Rodrigo Baez is set to assume his new role as a Mexican diplomat in Sacramento, Calif., this month. “It's a big state, a big state for Mexicans,” He said, noting its significance as California's capital and the opportunity to dialog with the governor and members of the legislature about the interests of Mexicans there.

Before taking on that daunting task, Baez studied at the University of New Mexico, filling the sole 2012-2013 position in the UNM School of Law's Mexican Secretariat of Foreign Relations Visiting Scholar Program, which gives Mexican diplomats an understanding of United States law that will aid them in their diplomatic posts in the U.S. Their year at UNM also provides two internships, one in the New Mexico District Court - to give an in-depth understanding of a state-level criminal justice system; as well as a second internship at the Federal Public Defender's office - to learn how the office operates, particularly as it relates to consular functions.

“This might include interviewing Mexican-citizen defendants to help prepare their defense,” said Daniel Ortega, research professor of law and director of International Law Programs at the UNM School of Law. “It was very helpful and complete because the program included not just classroom experience, but practical law in court,” Baez said.

Baez studied law in Mexico, quickly identifying an interest in international law and diplomacy. He earned a master's in international law and then went to Leiden University in The Netherlands for a LL.M. in public international law. He got a position with the Mexican Foreign Affairs Ministry. “It was in the human rights and multilateral affairs field, but I wasn’t a diplomat yet,” Baez said. He applied for a diplomatic role and had to take many tests – language tests in English and French, Mexican history, law and international affairs. Meantime, he was selected to study at UNM. “It was my first assignment. It was an honor to be selected to participate for the year,” he said.

When he takes his new role, he will assist Mexicans with legal problems, either as they relate to the individuals' immigration status, criminal or other legal issues. “At UNM, I learned a lot about U.S. law. The professors were very good. I got to select courses based upon my future assignment,” Baez said. He took Comparative and Historical Perspectives on the Law. “We explored the differences between legal human rights and international law. I know I will use what I learned,” he said. He learned how the defense and prosecution work during a trial and the role of the judge. “The legal system in the U.S. is adversarial between the defense and the prosecution. The role of the judge is to regulate the process. In Mexico, it isn't adversarial and the judge takes an active role in the trial,” he said.

Illegal entry into the United States is a federal offense. “The Federal Public Defenders office handles lots of these cases, often for a third, fourth or fifth reentry, with additional penalties for other crimes,” Baez said, noting that defendants accept or reject the right to a consular visit.

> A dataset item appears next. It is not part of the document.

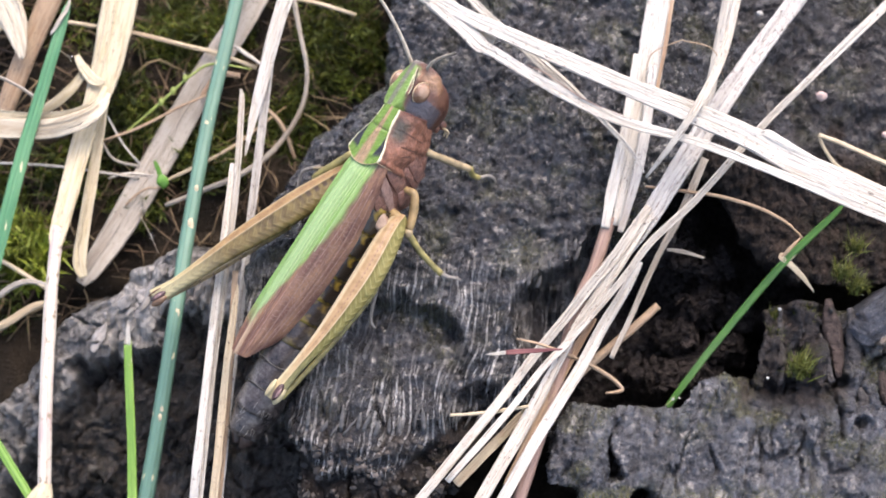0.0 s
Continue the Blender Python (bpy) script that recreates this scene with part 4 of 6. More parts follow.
def moss_patch(cx, cy, rx, ry, count, seed, mat=MOSS, length=1.15, width=0.15, rise=1.5):
    rng = np.random.RandomState(seed)
    a, r = rng.rand(count) * 2 * math.pi, np.sqrt(rng.rand(count))
    x, y = cx + rx * r * np.cos(a), cy + ry * r * np.sin(a)
    # the cushion swells towards its middle, and breaks up into tufts
    swell = rise * (1 - r * r) + 1.1 * fbm(x * 0.9, y * 0.9, 110, 2)
    keep = rng.rand(count) < 0.5 + swell
    z = ground_height(x, y)[0] + swell * rng.rand(count) - 0.3
    v, f = spears(rng, np.stack([x, y, z], 1)[keep], length, width, 0.55)
    ob = link_mesh("moss_cushion", v, f, mat, smooth=False)
    return tagged(ob, "soft green moss cushion on the soil", "moss", "moss cushions", "stuff")


for n_, (c, rx, ry, count) in enumerate((
    ((-22.96, 15.8, -10), 4.4, 3.2, 3600), ((-12.31, 14.6, -10.5), 3.6, 4.2, 3000), ((-36.5, 3.2, -9.5), 2.0, 2.0, 700), ((-18.19, 9.02, -10), 2.6, 2.0, 600),
    ((-27.71, 9.08, -10), 4.0, 3.2, 2000), ((-26.49, 2.75, -10), 2.5, 1.6, 700), ((-21.5, 6.2, -10), 3.4, 2.4, 1300), ((-15.2, 9.2, -10), 2.0, 3.0, 500), ((-31.5, 5.0, -10), 3.0, 2.4, 900), ((-16.34, 20.73, -11), 6.5, 3.0, 900), ((-32.93, 17.08, -10), 4.0, 3.2, 500), ((-35.82, -5.09, -9.5), 2.0, 2.0, 200))):
    moss_patch(c[0], c[1], rx, ry, count, 200 + n_)
moss_patch(-34.2, -0.9, 2.4, 2.6, 1800, 230, MOSS_BRIGHT, 1.4, 0.22, 3.2)

# loose dead fibres between the moss
rng = np.random.RandomState(31)
v_all, f_all = [], []
for _ in range(620):
    x, y = -40 + 33 * rng.rand(), -6 + 26 * rng.rand()
    if y < 7.5 + 0.55 * (x + 22) - 8.5 or x > -9.5:
        continue
    z, a, ln = on_ground(x, y) + 0.4 + 0.4 * rng.rand(), rng.rand() * 6.3, 0.6 + 2.0 * rng.rand()
    dx, dy, w = math.cos(a) * ln, math.sin(a) * ln, 0.03 + 0.06 * rng.rand()
    v, f, _ = loft([(x - dx, y - dy, z, w, w), (x + rng.randn() * 0.6, y + rng.randn() * 0.6, z + 0.2, w, w), (x + dx, y + dy, z + 0.3 * rng.randn(), w * 0.4, w * 0.4)], 6, ring_round(4))
    f_all += [tuple(i + len(v_all) for i in q) for q in f]
    v_all += v.tolist()
k = Mat("dead_fibres", 0.7, 0.3)
k.colour(k.ramp(k.island(), (0.0, (0.04, 0.025, 0.015)), (0.6, (0.10, 0.065, 0.035)), (1.0, (0.22, 0.16, 0.09))))
tagged(link_mesh("leaf_litter", v_all, f_all, k.m), "loose brown and tan dead fibres on the soil", "leaf litter", kind="stuff")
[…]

“When they accept a consular visit, we make sure that their rights are being respected, that they understand the charges against them,” he said. Other times, they learn of Mexican citizens who have been held for extended periods of time charged with hard crimes and death penalty crimes. “In some cases they haven't received assistance from the consulate because the U.S. held back that right,” Baez said.

This is in violation of international consular access agreements. “There are cases where translation services were withheld, where the defendants had mental health issues that were not recognized in court. The consulate makes sure these things don't happen. They notify family members and make sure defendants get proper identification so that when they are deported to Mexico they have paperwork needed to seek employment,” Baez said.

Each student in the UNM-ForeignAffairs Ministry program is required to write a thesis on a topic related to U.S. law or U.S./Mexico bilateral issues. Baez chose to write about the legalization of marijuana as an internal/external conflict. “The laws passed in Colorado and Washington conflict with U.S. law and international conventions on drugs that the U.S. signed and has to comply with,” he explained, adding that his conclusions are not related to the drug problem, but rather the controversy of legalization of marijuana for recreational purposes.

“The response from the U.S. government hasn't reversed this illegal use of marijuana. The Mexican president (Enrique Peña Nieto) is against legalization of marijuana,” he said.

The Mexican Secretariat of Foreign Relations visiting scholar program at UNM was established by a November 1989 agreement between the Secretaría de Relaciones Exteriores of Mexico and the school.

Rodrigo Baez, banner image above left, is congratulated by Stephen P. McCue, Federal Public Defender for the District of New Mexico.